● **Set task**: Your task is to repeat all of the data exactly while excluding the pictures.

● **Material**:

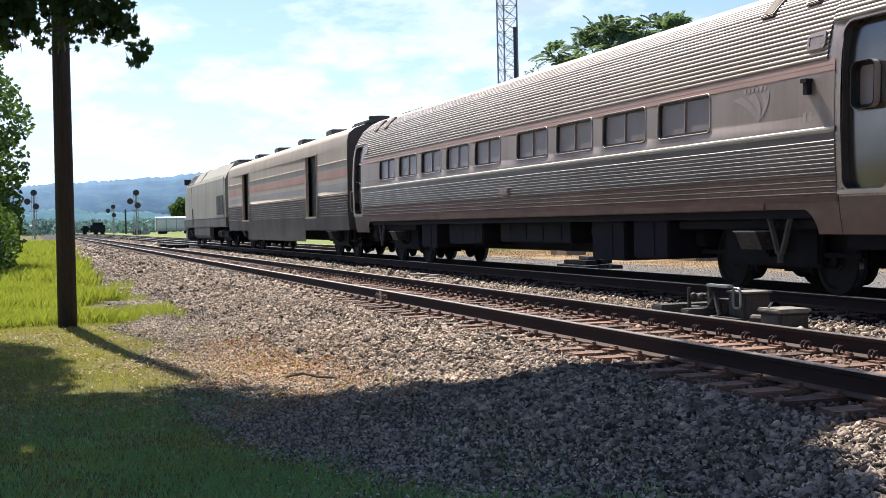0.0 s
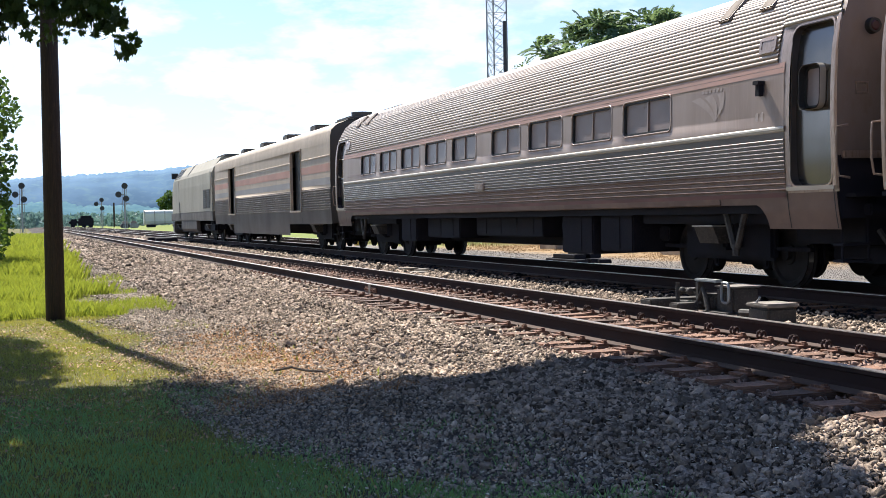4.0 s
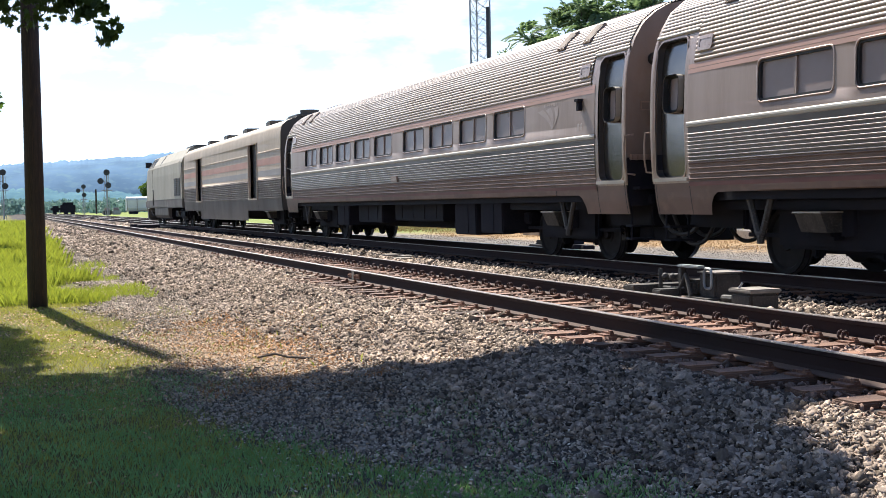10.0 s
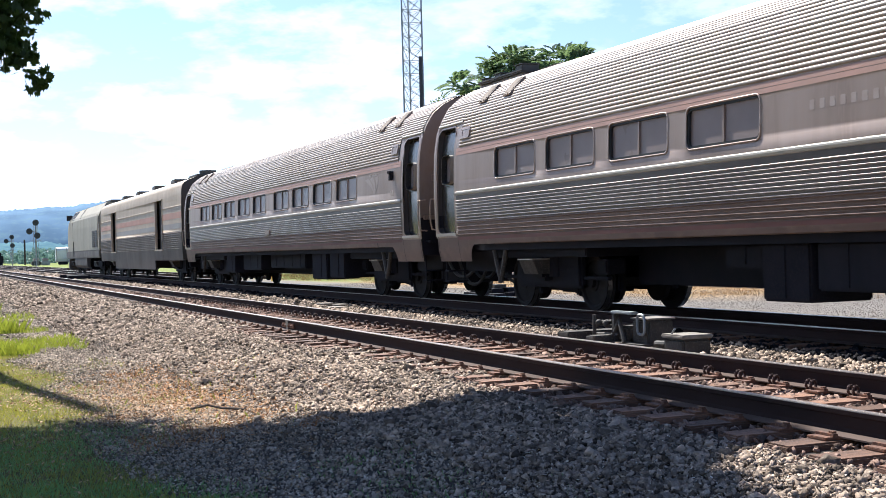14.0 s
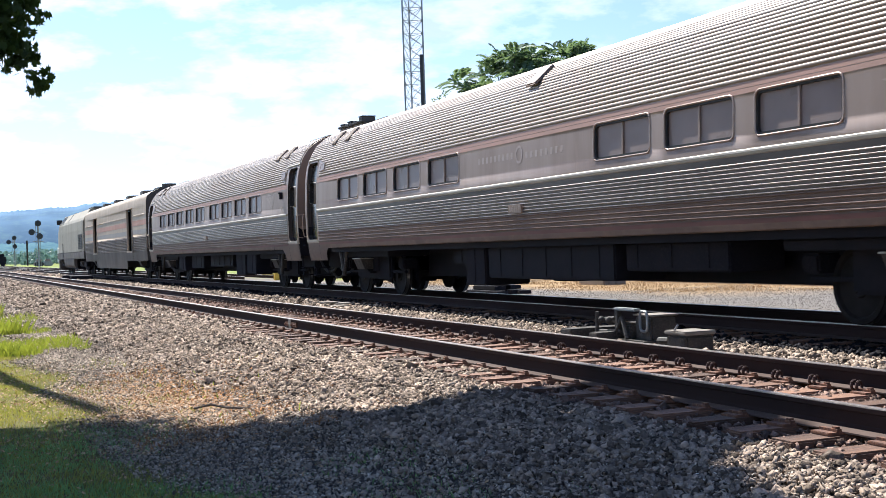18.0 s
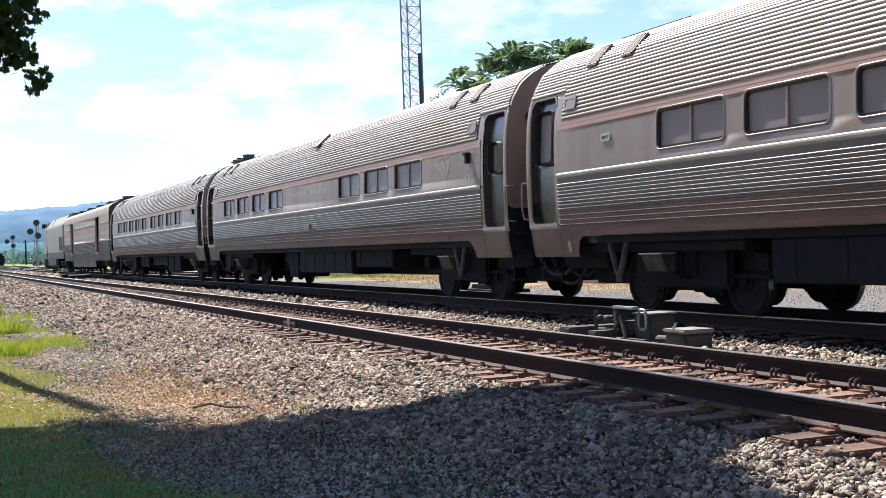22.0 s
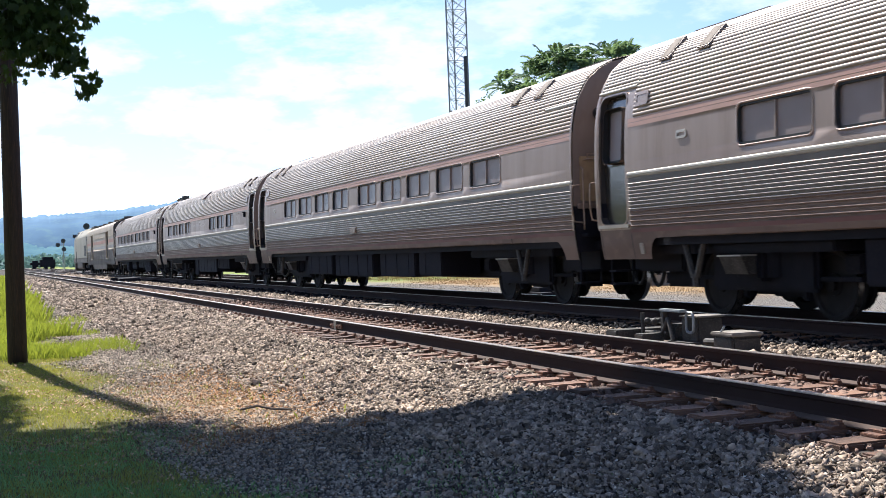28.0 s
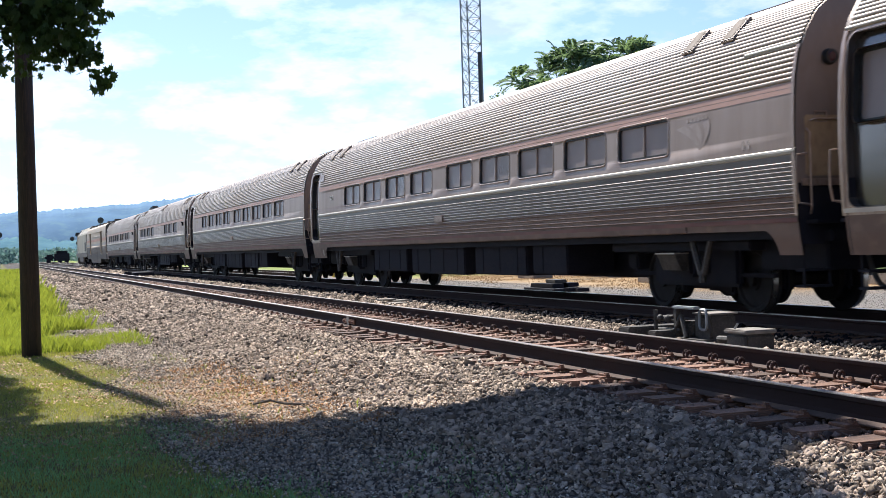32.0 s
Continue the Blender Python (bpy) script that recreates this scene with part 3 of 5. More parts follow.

● **Solution for this exercise**:
0.0 s
4.0 s
10.0 s
14.0 s
18.0 s
22.0 s
28.0 s
32.0 s
Continue the Blender Python (bpy) script that recreates this scene with part 3 of 5. More parts follow.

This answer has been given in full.